Desde o ano passado, Saci, ser encantado conhecido de tantas pessoas, tem dado sua cara no Circuito Mato Grosso. Certamente encontrou terras férteis para suas traquinagens. “O Saci e o Jacutinga” (21.06.2021), “Dia do escritor: papo sobre Saci” (20.07.21), “Dia do folclore: conversas com Saci” (23.08.2021), “Centenário de Paulo Freire: sacizada em festa” (20.09.21) e “Saci x Halloween ou Saci & Halloween” (01.11.2021).
Depois de um bom sumiço, retorna a este palco, açulado pelo recente lançamento de “Gervane de Paula: antologia crítica”, livro organizado por Carolina Marcório e Willian Gama, publicado pela Entrelinhas Editora. E foi nessa agitada noite cuiabana que o Saci mostrou sua cara. Melhor dizendo, suas caras, porque no resultado do inquérito sobre o Saci, Monteiro Lobato comprovou lá pelos idos de 1918 que tem Saci de tudo que é jeito. Tem Saci pra todo gosto. Ainda que Juca tenha se debruçado sobre a figura negra, sem uma perna, transbordante de alegria e fazedor de traquinagens, muitos Sacis existiram antes e depois de seus escritos.
Na galeria, Saci não usava disfarce algum. Ia na cara de pau. Pelo contrário, estava do jeito que Deus o fez. Vestido com a própria pele que contrasta com o bocão vermelho, ornando com seu chapéu, soltando fumaceira pelo cachimbo. E mais: existia com sua inquestionável pinta de “herói trapaceiro” ou trickster, termo bastante comum nos estudos do folclore e da religião. Em meio aos presentes, fazia papel de vilão como de herói civilizador, ao gosto do freguês.

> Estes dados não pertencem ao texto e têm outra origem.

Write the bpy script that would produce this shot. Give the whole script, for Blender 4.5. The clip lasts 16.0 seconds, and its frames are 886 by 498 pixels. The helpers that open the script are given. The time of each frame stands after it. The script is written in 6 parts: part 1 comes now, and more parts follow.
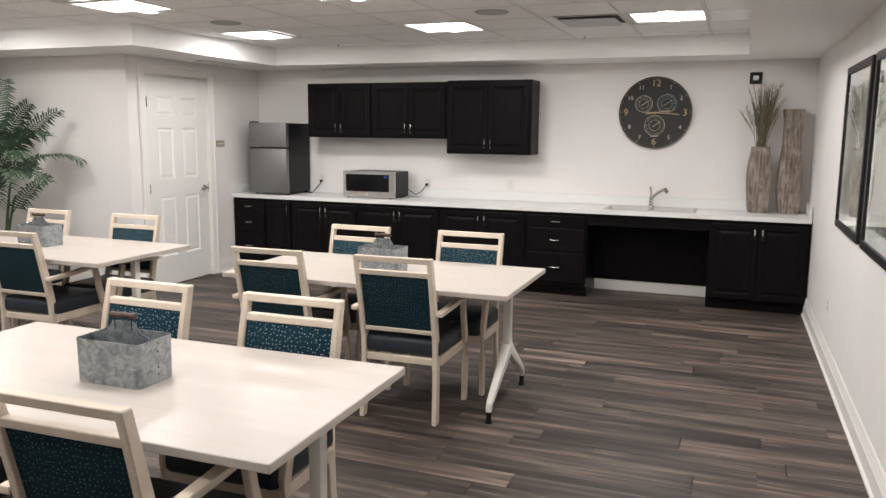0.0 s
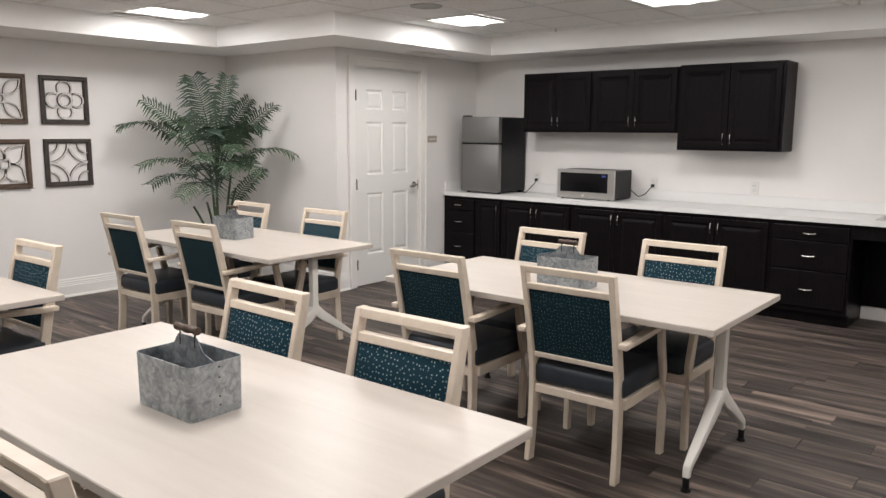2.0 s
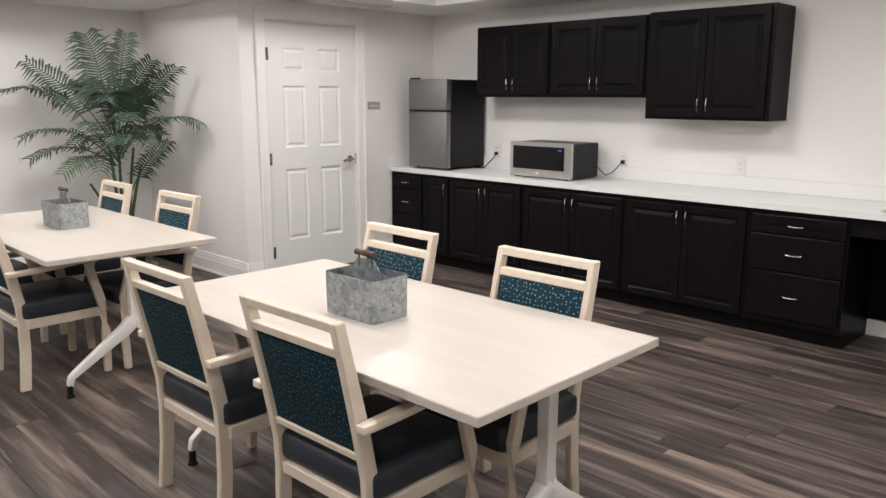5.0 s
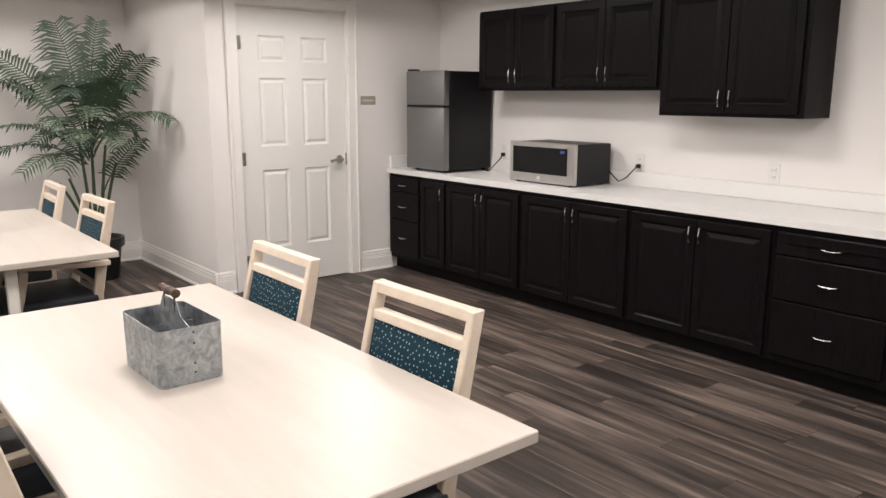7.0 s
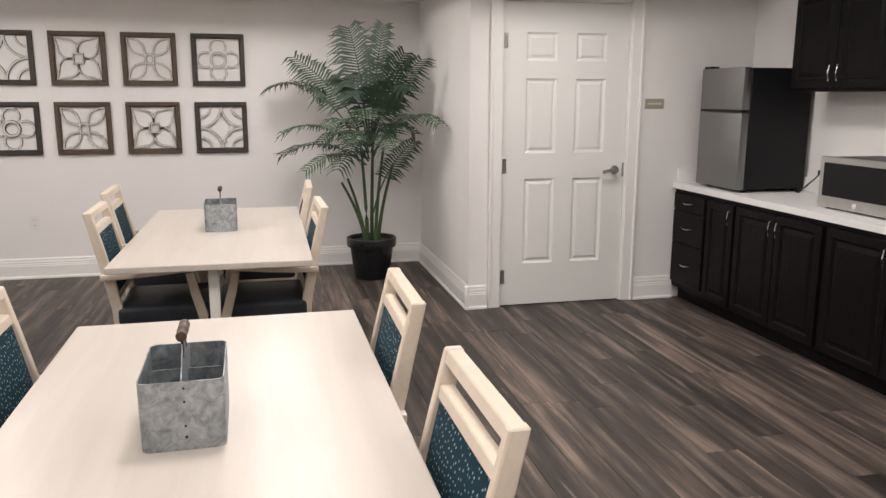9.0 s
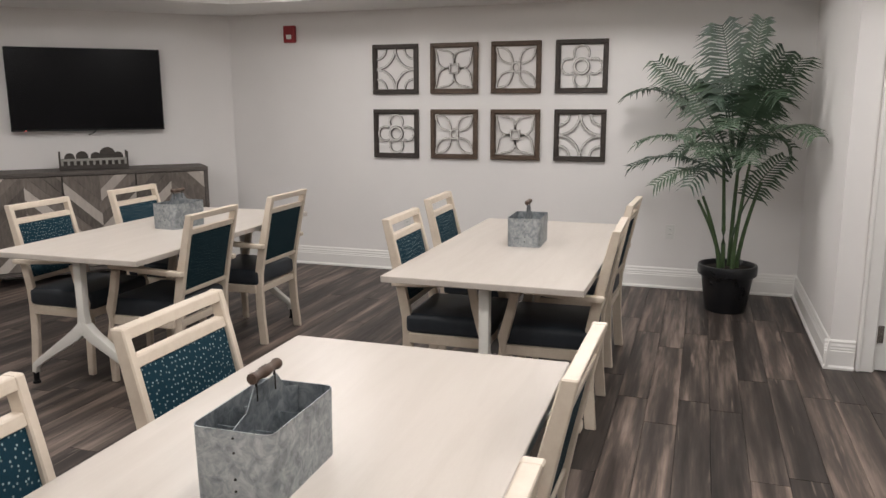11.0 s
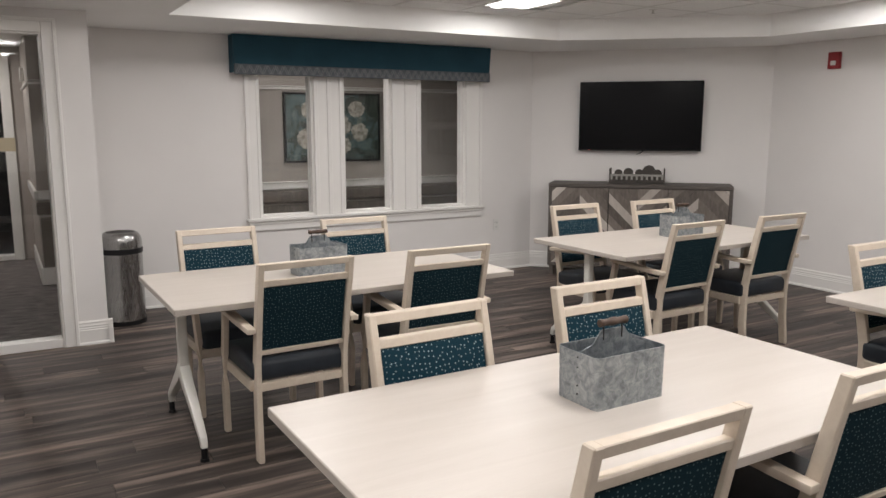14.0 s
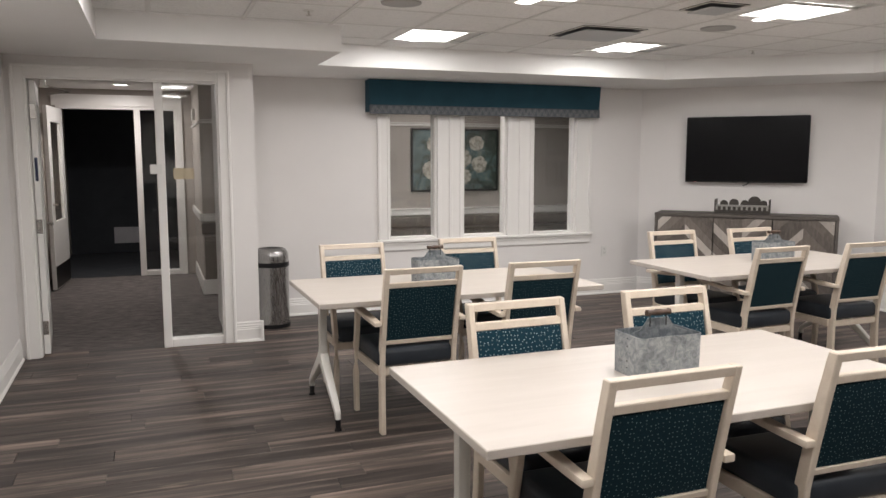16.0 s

“Um personagem ambíguo e contraditório”, nas palavras de Renato da Silva Queirós, um dos tantos pais brasileiros de Saci (porque ele tem pai espalhado pelos cinco continentes). Mas, o que vale dizer é que todo cuidado é pouco quando se trata de Saci e de Sacisa, esta bem descrita por José Roberto Torero. Seja Saci, seja Sacisa, são elementos da natureza com domínio do fogo, da fertilidade, entendedores de plantas medicinais e práticas de cura. Podem mostrar-se violentos, pacíficos, solitários, amantes do viver errante, da transgressão. Gostam de jogar com o inesperado, o indefinido. Alguns Sacis, conhecedores de estratagemas, são violadores de tabus, a satisfazer desejos coletivos.
São os Sacis simultaneamente criadores e destruidores; doadores e enganadores. Algumas espécies possuem características fálicas pronunciadas, ainda que digam alguns de seus entendidos que raramente sua sexualidade tenha intento procriativo. Será verdade? Mas, então, de onde vem a Sacisada de Lobato quando promoveu uma festa para a sua contagem?
Por deleite sexual ou por procriação, isso não vem ao caso (ou vem?), os Sacis de Gervane de Paula, manifestam linguagens que libertam expressões, aquilo que pouco se fala dos Sacis. Nas duas obras “Crack is wack” (2018), “Tamanha é documenta de Kassel” (2017), “A lenda” (2017), “Magia negra” (2017), o Saci é o personagem que apanha flagrantes da vida, a denunciar as velhas mas ainda sólidas linhas obstinadas que dividem gentes para lá e para cá. E o danado do menino negrinho é a síntese de muitas lutas, o anti-herói das manipulações da ordem dominante.
Anna Maria Ribeiro Costa é etnóloga, escritora e filatelista na temática ‘Povos Indígenas nas Américas’.